Don’t Call Me Dude

“I want you to stop calling me dude”, she says to me with a confrontational stare. Like she’s expecting an argument. A defence. Some sort of validation or a treaties on what “dude” really means in a post-Lebowski feminism-fuelled effort of inclusivity.

I mean… okay. Whatever you say. If you feel bad about an epitaph, it doesn’t matter why it’s used. Time to put an end to it.

But that’s the boring, straightforward answer. The why is so much more fun! But not why a gender-bridging “dude” turned out to be offensive. That’s subjective preference and brokers no argument. But rather why it was used to begin with.

To me, it’s a matter of inclusivity. It’s a matter of bridging divides. It’s a matter of erasing a line in the sand. A stupid line that wasn’t of much use to begin with, except for dictating where a person “belongs” according to some archaic world order. It’s a matter of robbing the conflict of its weapons. Of not burying the hatchet, but breaking it apart. It’s the labour of not passing some gender supremacist torch, but to put it out altogether. And laugh at the fact that we had it at all to begin with.

The old boy’s club of society is a long running fad. Membership to a brotherhood that excluded half of the world’s population (and depending on racism and classism, much more than just half). From the farcical gentleman societies of aristocratic London to locker room camaraderie with copious doses of ass slapping and towel whipping, men have held plenty of exclusive spaces for a long time. Which, to be fair, has been the most visceral divisiveness that men can perceive. A shallow exclusivity, and not really the point of the feminist movement, but none the less what most men probably associate with the patriarchy. That the great leap of gender equality is just about bringing girls along for poker night.

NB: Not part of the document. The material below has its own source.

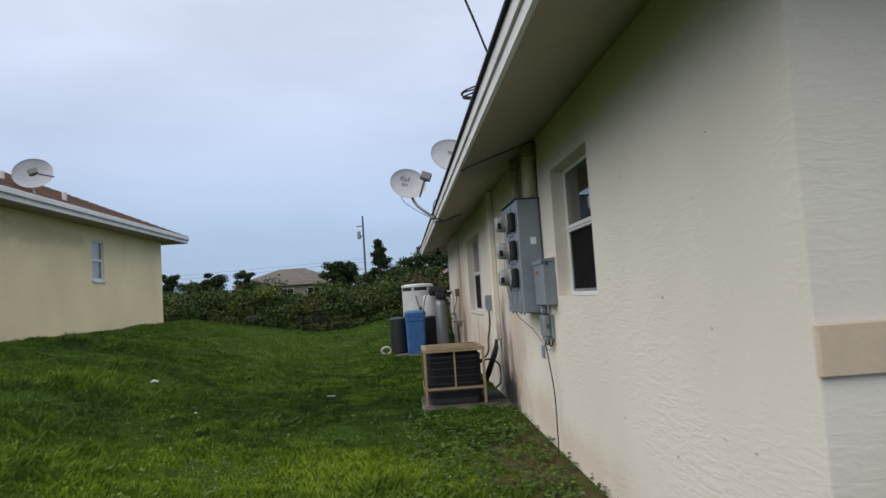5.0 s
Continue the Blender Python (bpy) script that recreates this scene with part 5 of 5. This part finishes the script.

Is it really so surprising that the first and easiest accommodations that men could do for women was to pull them screaming into the testosterone-soaked locker rooms and smoky old boys’ clubs? Along with the brotherly terminology of the “dear old boy”s or “hustle men!”s. Or the “hey dude”s.

But I don’t rightly know how I’d react to be referred to as “sister” or “girl” by a female friend…

It’s a juvenile reaction to realising and checking your privileges. “Oh, okay? You feel left out of our spaces! Well, get in here then!” But that reaction misses the point. The point isn’t that women want to be men. Well, some do. But that’s an extra besides of the issue. It’s a half-way measure that doesn’t reach the mark, no matter how well-intended it may be.

So what, aside from a mansplaination of feminism? Perhaps it was just an invigorating realisation to have over a dish of Hyderabadi Murgh? Maybe that we should take a step onward from just opening the doors to our boys’ clubs and dragging the solicitors inside like some kind of well intentioned serial killer. Maybe it’s just me that should drag my ideas of comradeship out of the sports gutter. And maybe we shouldn’t open the doors to our brotherhoods as much as we should ask ourselves why the hell we need them to begin with. To put it differently: Not to open gates, but to tear down walls.